# [Do this]
Leave out the pictures and repeat the rest of the material exactly.

# [Dataset extract]
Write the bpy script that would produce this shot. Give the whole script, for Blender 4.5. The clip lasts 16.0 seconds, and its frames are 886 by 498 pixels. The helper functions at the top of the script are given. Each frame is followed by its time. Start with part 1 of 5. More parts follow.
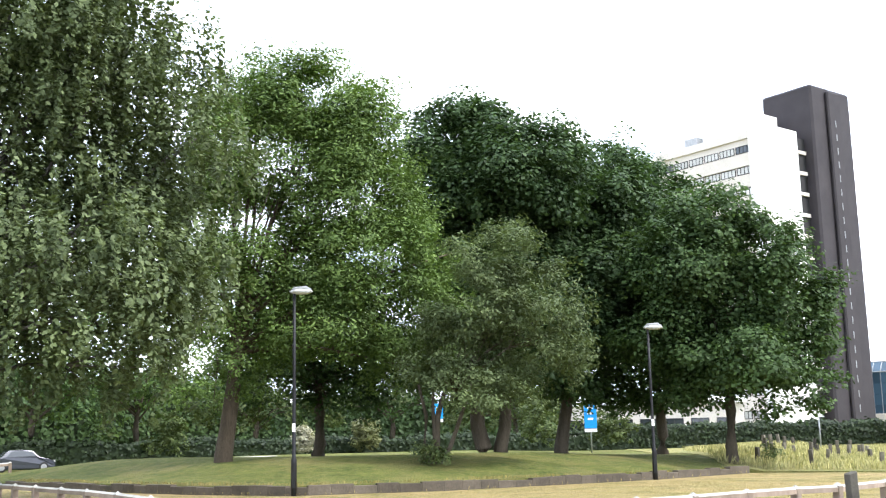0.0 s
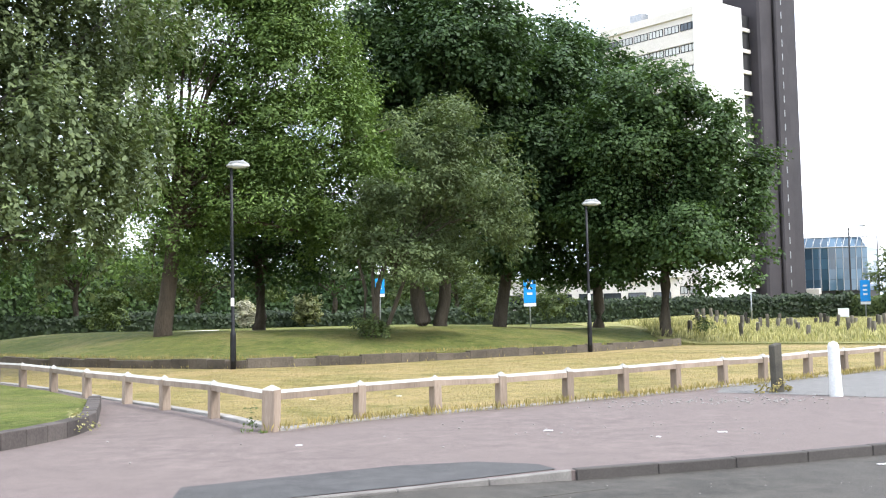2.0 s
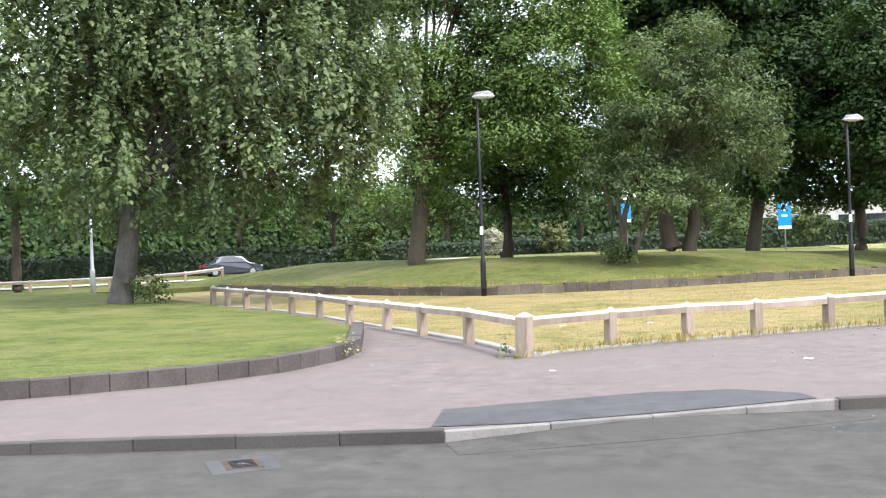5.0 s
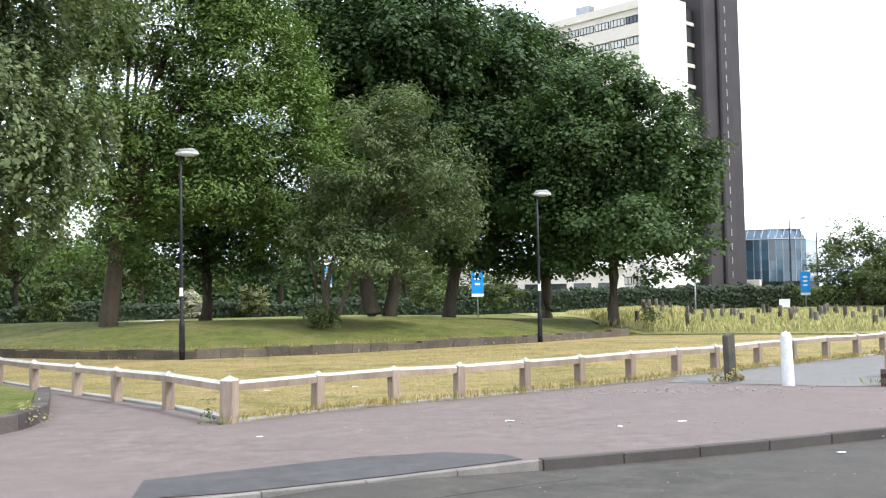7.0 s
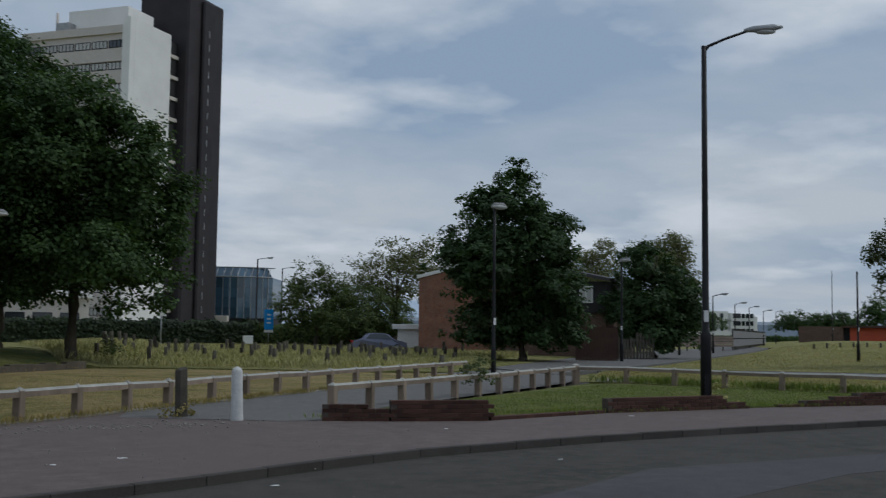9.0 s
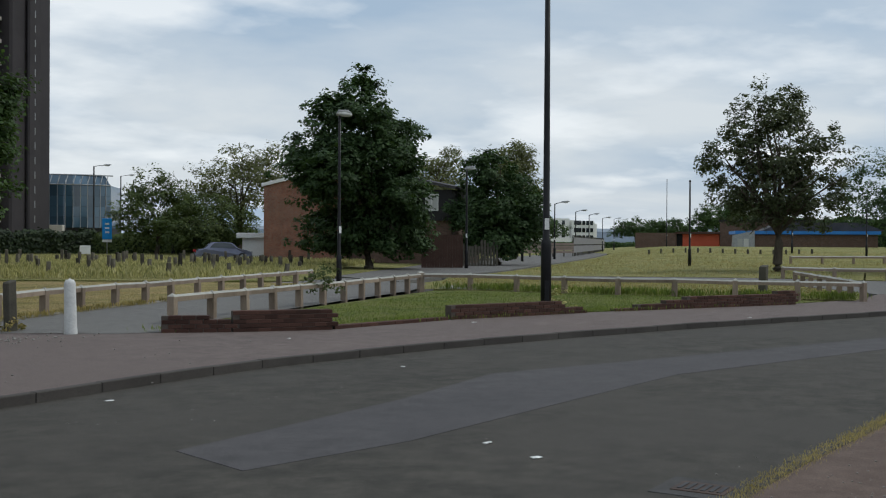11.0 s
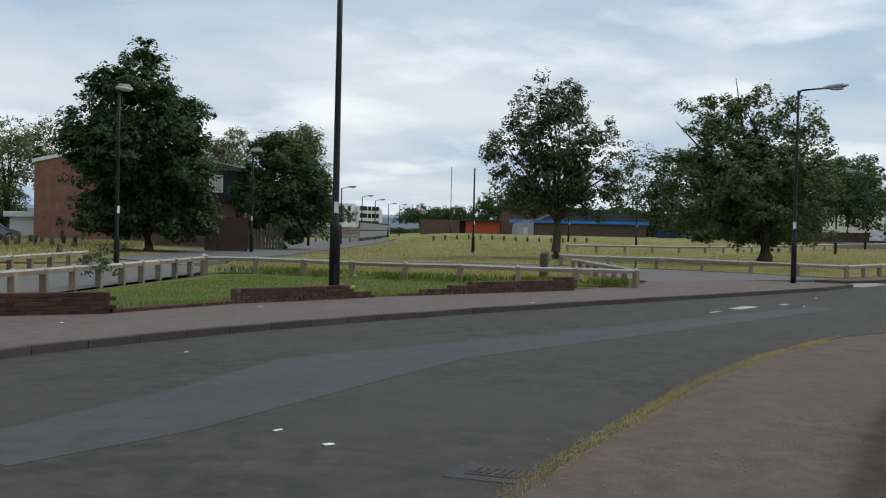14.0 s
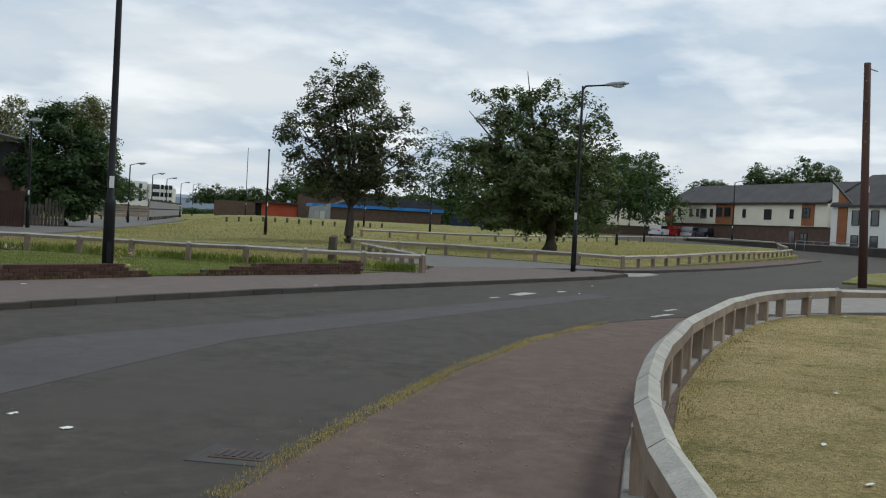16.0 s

# [Reply to the task]
Write the bpy script that would produce this shot. Give the whole script, for Blender 4.5. The clip lasts 16.0 seconds, and its frames are 886 by 498 pixels. The helper functions at the top of the script are given. Each frame is followed by its time. Start with part 1 of 5. More parts follow.
0.0 s
2.0 s
5.0 s
7.0 s
9.0 s
11.0 s
14.0 s
16.0 s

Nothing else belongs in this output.